Tensions between the countries entered a new phase after the U.S. seized an Iranian vessel and Iran said it would not send a negotiating delegation for peace talks.
The Strait of Hormuz remains closed, reviving inflation and interest-rate fears.
Meanwhile, Germany's producer prices declined at the slowest pace in a year in March amid energy price fluctuations caused by the war in the Middle East, according to data from Destatis released earlier today.
Producer prices logged an annual fall of 0.2 percent in March, following a 3.3 percent decrease seen in February. Moreover, this was the slowest decrease since March 2025, when prices dropped the same 0.2 percent.

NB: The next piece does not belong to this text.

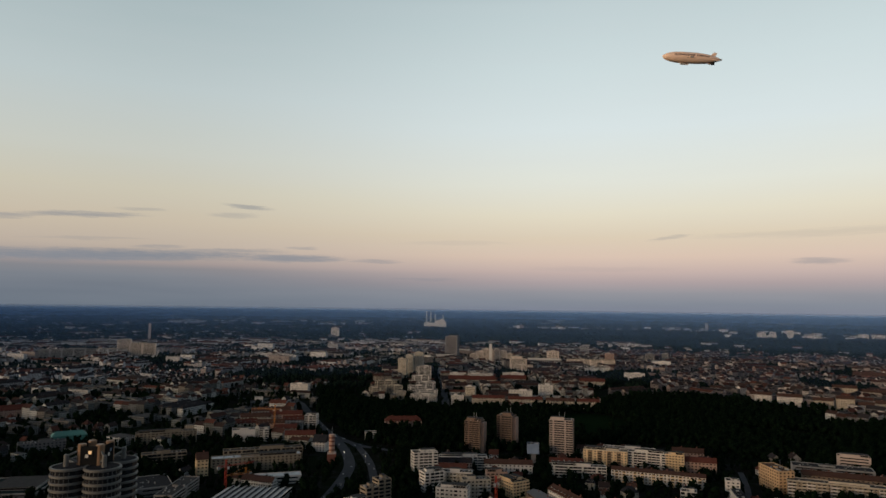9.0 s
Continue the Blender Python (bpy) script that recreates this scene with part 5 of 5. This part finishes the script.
# ---- cars and lamps on the main road ----
def car_proto():
    e = new("car")
    bm = bmesh.new()
    bm_box(bm, -0.85, 0.85, -2.1, 2.1, 0.3, 0.85)
    bmesh.ops.bevel(bm, geom=list(bm.edges), offset=0.12, segments=1, affect="EDGES")
    part("body", bm, M["metal"], e)
    bm = bmesh.new()
    bm_box(bm, -0.75, 0.75, -1.2, 1.3, 0.85, 1.42)
    bmesh.ops.bevel(bm, geom=list(bm.edges), offset=0.22, segments=1, affect="EDGES")
    part("cabin", bm, M["glass"], e)
    wm = bmesh.new()
    bm_tube(wm, [(0.32, -0.1), (0.32, 0.1)], 12)
    wheel = to_mesh("wheel", wm, M["rubber"])
    for sx_ in (-0.8, 0.8):
        for sy_ in (-1.3, 1.3):
            part("wheel", wheel, None, e, at=pose(sx_, sy_, 0.32, 0, 90, 0))
    for sx_ in (-0.6, 0.6):
        bm = bmesh.new()
        bm_box(bm, sx_ - 0.16, sx_ + 0.16, -2.16, -2.08, 0.55, 0.72)
        part("headlight", bm, M["white"], e)
    return tagged(e, "small grey car on the main road", "car", "cars on the road")


proto = car_proto()
placed = 0
for line, wd in ROAD_LINES[:3]:
    for i in range(2, len(line) - 1, 2):
        p, q = line[i], line[i + 1]
        dirv = (q - p).normalized()
        n = Vector((-dirv.y, dirv.x, 0))
        for sgn in (-1, 1):
            if rng.random() < 0.26 and p.length < 1150:
                r = p + n * sgn * wd * 0.22 + dirv * rng.uniform(-8, 8)
                m = pose(r.x, r.y, 0.3, 0, 0, math.degrees(math.atan2(dirv.y, dirv.x)) + (90 if sgn < 0 else -90))
                if placed == 0:
                    proto.matrix_world = m
                else:
                    copy_thing(proto, m)
                placed += 1


def street_lamp(a, d, h, size, label):
    e = stand("street_lamp", a, d, 0, label, "street lamp")
    bm = bmesh.new()
    bm_tube(bm, [(0.12, 0), (0.08, h)], 8)
    part("pole", bm, M["metal"], e)
    bm = bmesh.new()
    bm_tube(bm, [(size * 0.4, h), (size, h + size * 0.6), (size * 0.9, h + size * 1.4), (size * 0.2, h + size * 1.9)], 12)
    part("lantern", bm, M["lamp"], e)


street_lamp(-18.35, 838, 8, 0.34, "lit street lamp beside the main road")
street_lamp(-16.6, 812, 8, 0.26, "lit street lamp on the slip road")
street_lamp(5.05, 2130, 22, 0.95, "bright floodlight on a tall mast")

On a monthly basis, producer prices showed a renewed increase of 2.5 percent versus a 0.5 percent decline in February. The expected rise was 1.4 percent.
The pan European Stoxx 600 fell 1.1 percent to 619.54 after rallying 1.6 percent on Friday.
The German DAX tumbled 1.6 percent, France's CAC 40 shed 1.1 percent and the U.K.'s FTSE 100 was down 0.6 percent.
Airline stocks slumped as Brent crude prices jumped more than 6 percent on concerns over the potential for prolonged disruption in global energy markets. easyJet, Lufthansa and Wizz Air Holdings lost 3-5 percent.
Schneider Electric shares fell 2 percent. The French energy technology company has partnered with professional services firm Deloitte to help organizations accelerate digital transformation and modernize operations.
Freenet, a German network independent telecommunications provider, dropped 1 percent after placing a promissory note loan with a total volume of 350 million euros.
Conglomerate Siemens declined 2.3 percent after launching the AI Engineering Agent for automation engineering.
Italian lender UniCredit lost 2.2 percent after it revealed plans for Commerzbank's transformation. Shares of the latter were up 1 percent.
British engineering firm Renishaw soared 7 percent after lifting its full-year revenue and profit forecasts.